-- Begin --
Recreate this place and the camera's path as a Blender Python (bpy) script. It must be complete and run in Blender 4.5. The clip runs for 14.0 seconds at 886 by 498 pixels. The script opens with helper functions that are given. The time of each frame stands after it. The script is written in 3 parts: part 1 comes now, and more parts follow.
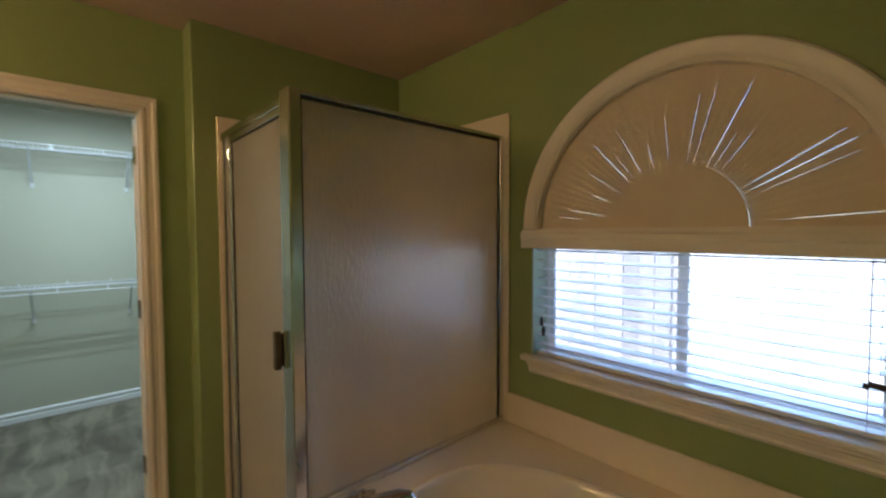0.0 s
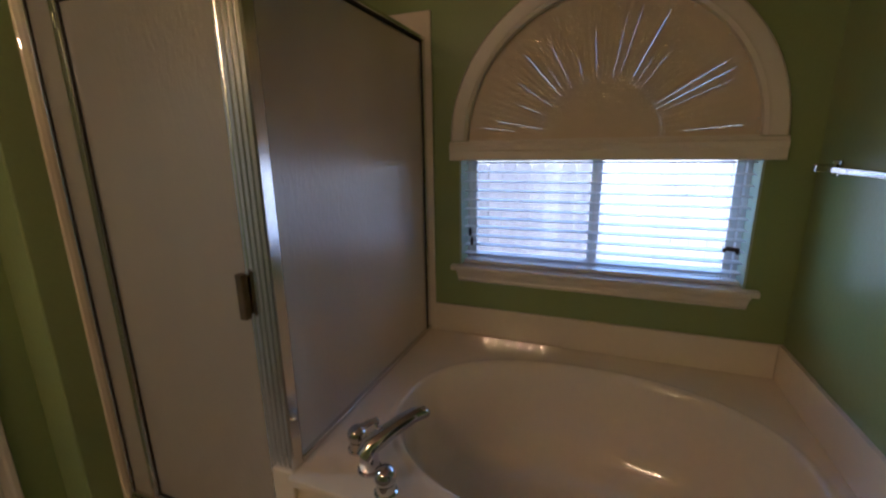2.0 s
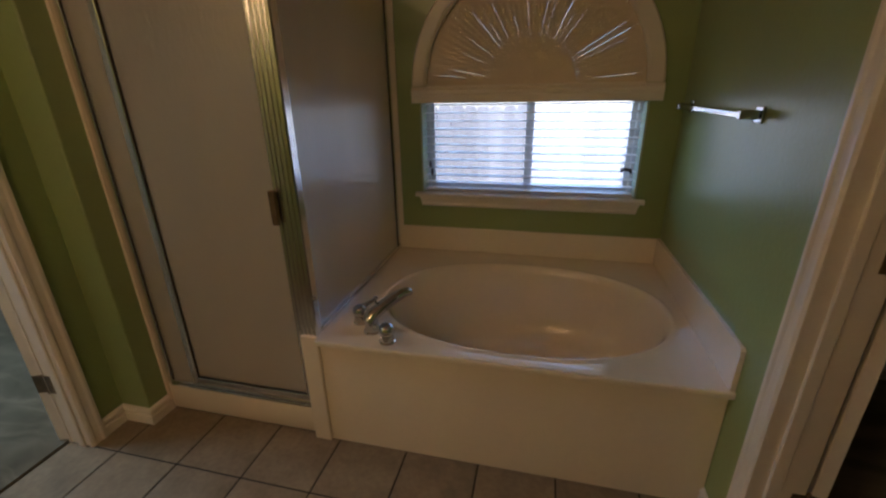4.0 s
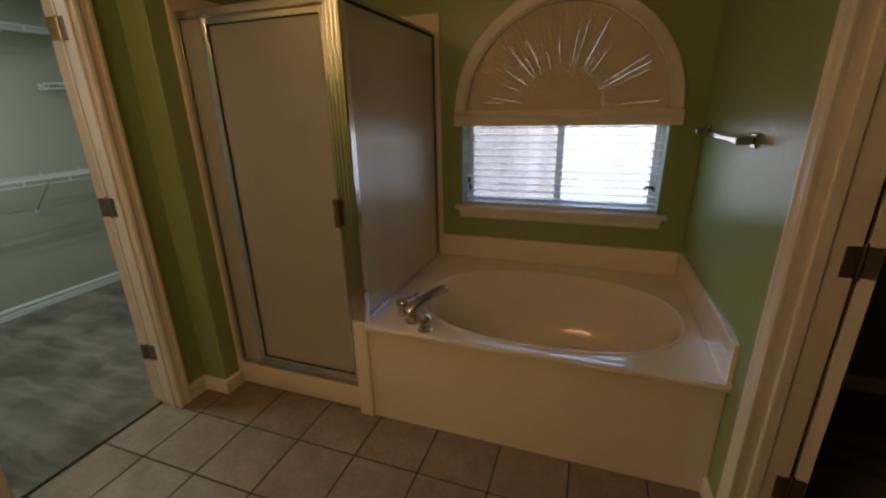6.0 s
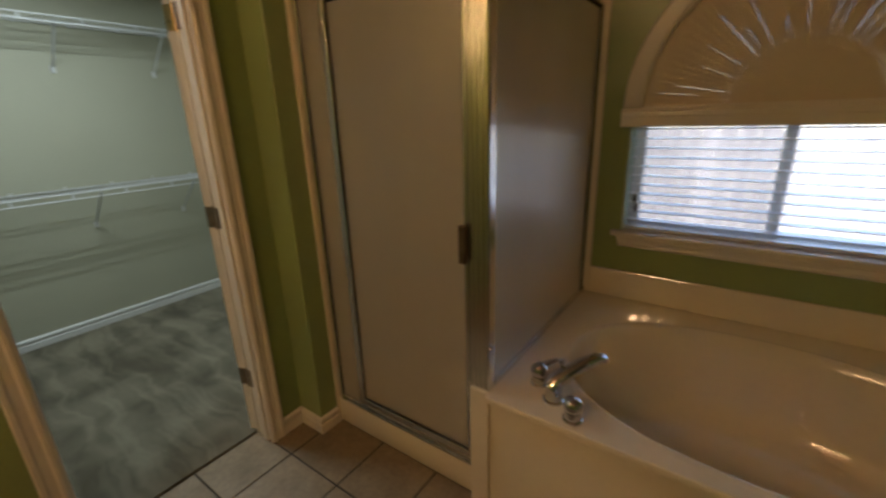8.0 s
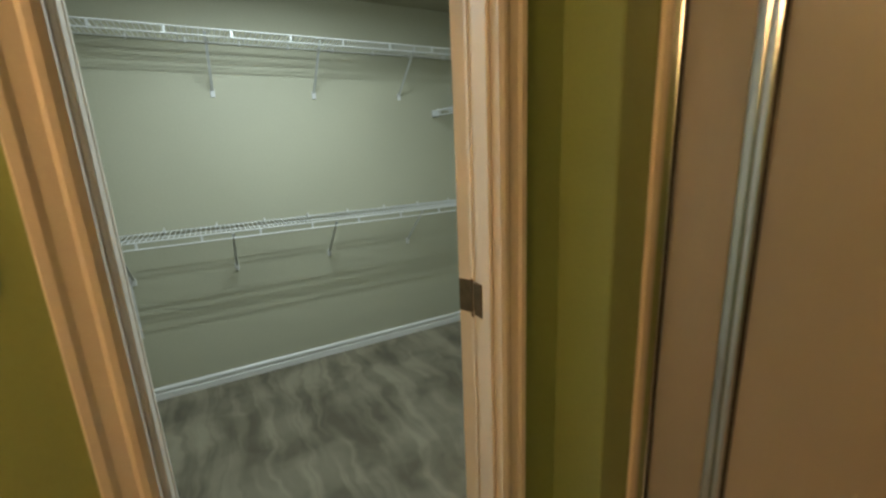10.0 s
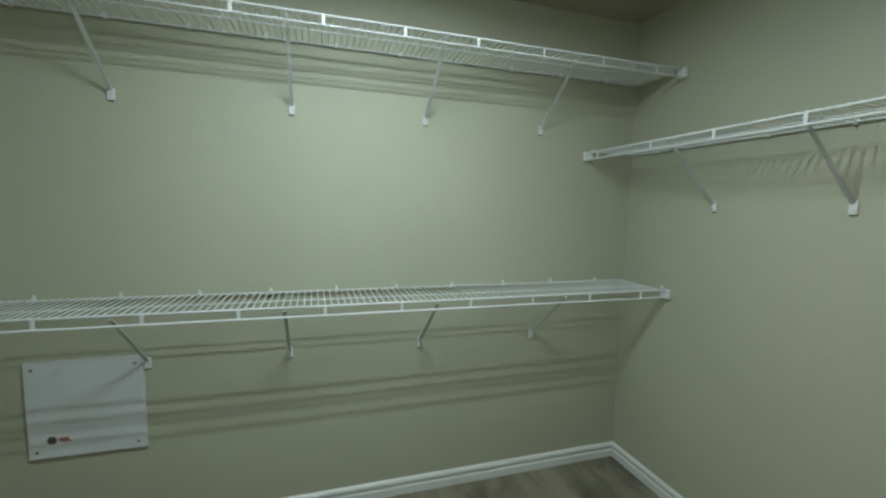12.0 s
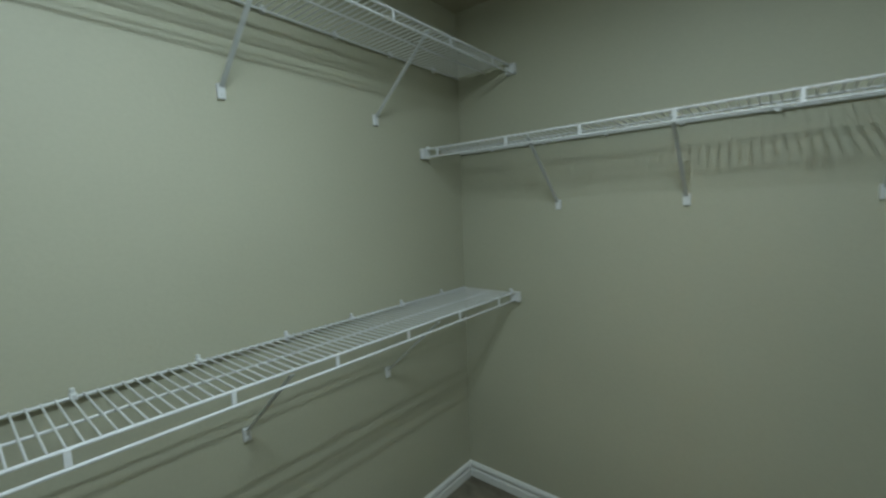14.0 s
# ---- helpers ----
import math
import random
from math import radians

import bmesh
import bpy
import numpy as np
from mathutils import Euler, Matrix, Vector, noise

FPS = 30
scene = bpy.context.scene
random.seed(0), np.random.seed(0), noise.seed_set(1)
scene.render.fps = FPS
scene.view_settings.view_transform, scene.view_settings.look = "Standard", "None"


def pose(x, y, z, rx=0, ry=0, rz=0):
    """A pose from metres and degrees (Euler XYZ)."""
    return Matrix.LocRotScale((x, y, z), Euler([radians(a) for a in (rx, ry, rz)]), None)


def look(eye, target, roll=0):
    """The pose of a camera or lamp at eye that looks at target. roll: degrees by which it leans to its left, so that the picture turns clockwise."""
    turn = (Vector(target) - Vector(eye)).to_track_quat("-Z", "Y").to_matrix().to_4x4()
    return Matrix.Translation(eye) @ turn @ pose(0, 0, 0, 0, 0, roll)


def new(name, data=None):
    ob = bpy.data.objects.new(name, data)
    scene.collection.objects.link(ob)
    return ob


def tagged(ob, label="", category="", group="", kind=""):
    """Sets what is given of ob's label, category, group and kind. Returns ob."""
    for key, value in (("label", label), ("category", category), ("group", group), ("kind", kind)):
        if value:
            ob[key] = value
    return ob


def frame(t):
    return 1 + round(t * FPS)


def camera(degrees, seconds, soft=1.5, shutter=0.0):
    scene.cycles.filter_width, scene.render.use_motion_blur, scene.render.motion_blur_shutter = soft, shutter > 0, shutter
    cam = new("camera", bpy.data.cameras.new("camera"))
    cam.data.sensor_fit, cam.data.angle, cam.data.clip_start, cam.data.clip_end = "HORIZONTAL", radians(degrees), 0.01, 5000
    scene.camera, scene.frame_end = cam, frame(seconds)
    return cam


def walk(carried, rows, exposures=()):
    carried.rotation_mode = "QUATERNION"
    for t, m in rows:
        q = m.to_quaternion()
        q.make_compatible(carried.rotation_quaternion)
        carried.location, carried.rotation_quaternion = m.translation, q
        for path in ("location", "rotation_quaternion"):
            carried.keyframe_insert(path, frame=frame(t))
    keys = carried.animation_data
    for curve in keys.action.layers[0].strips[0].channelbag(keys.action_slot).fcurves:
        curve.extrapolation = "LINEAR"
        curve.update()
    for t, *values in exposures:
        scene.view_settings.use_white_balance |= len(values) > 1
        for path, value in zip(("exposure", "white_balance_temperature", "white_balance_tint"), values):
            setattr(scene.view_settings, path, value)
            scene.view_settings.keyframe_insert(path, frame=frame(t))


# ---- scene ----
-- End --
◆ BRIEF
Write out the listing above exactly as it stands, pictures excluded.

◆ WORKED SOLUTION
Recreate this place and the camera's path as a Blender Python (bpy) script. It must be complete and run in Blender 4.5. The clip runs for 14.0 seconds at 886 by 498 pixels. The script opens with helper functions that are given. The time of each frame stands after it. The script is written in 3 parts: part 1 comes now, and more parts follow.
0.0 s
2.0 s
4.0 s
6.0 s
8.0 s
10.0 s
12.0 s
14.0 s
# ---- helpers ----
import math
import random
from math import radians

import bmesh
import bpy
import numpy as np
from mathutils import Euler, Matrix, Vector, noise

FPS = 30
scene = bpy.context.scene
random.seed(0), np.random.seed(0), noise.seed_set(1)
scene.render.fps = FPS
scene.view_settings.view_transform, scene.view_settings.look = "Standard", "None"


def pose(x, y, z, rx=0, ry=0, rz=0):
    """A pose from metres and degrees (Euler XYZ)."""
    return Matrix.LocRotScale((x, y, z), Euler([radians(a) for a in (rx, ry, rz)]), None)


def look(eye, target, roll=0):
    """The pose of a camera or lamp at eye that looks at target. roll: degrees by which it leans to its left, so that the picture turns clockwise."""
    turn = (Vector(target) - Vector(eye)).to_track_quat("-Z", "Y").to_matrix().to_4x4()
    return Matrix.Translation(eye) @ turn @ pose(0, 0, 0, 0, 0, roll)


def new(name, data=None):
    ob = bpy.data.objects.new(name, data)
    scene.collection.objects.link(ob)
    return ob


def tagged(ob, label="", category="", group="", kind=""):
    """Sets what is given of ob's label, category, group and kind. Returns ob."""
    for key, value in (("label", label), ("category", category), ("group", group), ("kind", kind)):
        if value:
            ob[key] = value
    return ob


def frame(t):
    return 1 + round(t * FPS)


def camera(degrees, seconds, soft=1.5, shutter=0.0):
    scene.cycles.filter_width, scene.render.use_motion_blur, scene.render.motion_blur_shutter = soft, shutter > 0, shutter
    cam = new("camera", bpy.data.cameras.new("camera"))
    cam.data.sensor_fit, cam.data.angle, cam.data.clip_start, cam.data.clip_end = "HORIZONTAL", radians(degrees), 0.01, 5000
    scene.camera, scene.frame_end = cam, frame(seconds)
    return cam


def walk(carried, rows, exposures=()):
    carried.rotation_mode = "QUATERNION"
    for t, m in rows:
        q = m.to_quaternion()
        q.make_compatible(carried.rotation_quaternion)
        carried.location, carried.rotation_quaternion = m.translation, q
        for path in ("location", "rotation_quaternion"):
            carried.keyframe_insert(path, frame=frame(t))
    keys = carried.animation_data
    for curve in keys.action.layers[0].strips[0].channelbag(keys.action_slot).fcurves:
        curve.extrapolation = "LINEAR"
        curve.update()
    for t, *values in exposures:
        scene.view_settings.use_white_balance |= len(values) > 1
        for path, value in zip(("exposure", "white_balance_temperature", "white_balance_tint"), values):
            setattr(scene.view_settings, path, value)
            scene.view_settings.keyframe_insert(path, frame=frame(t))


# ---- scene ----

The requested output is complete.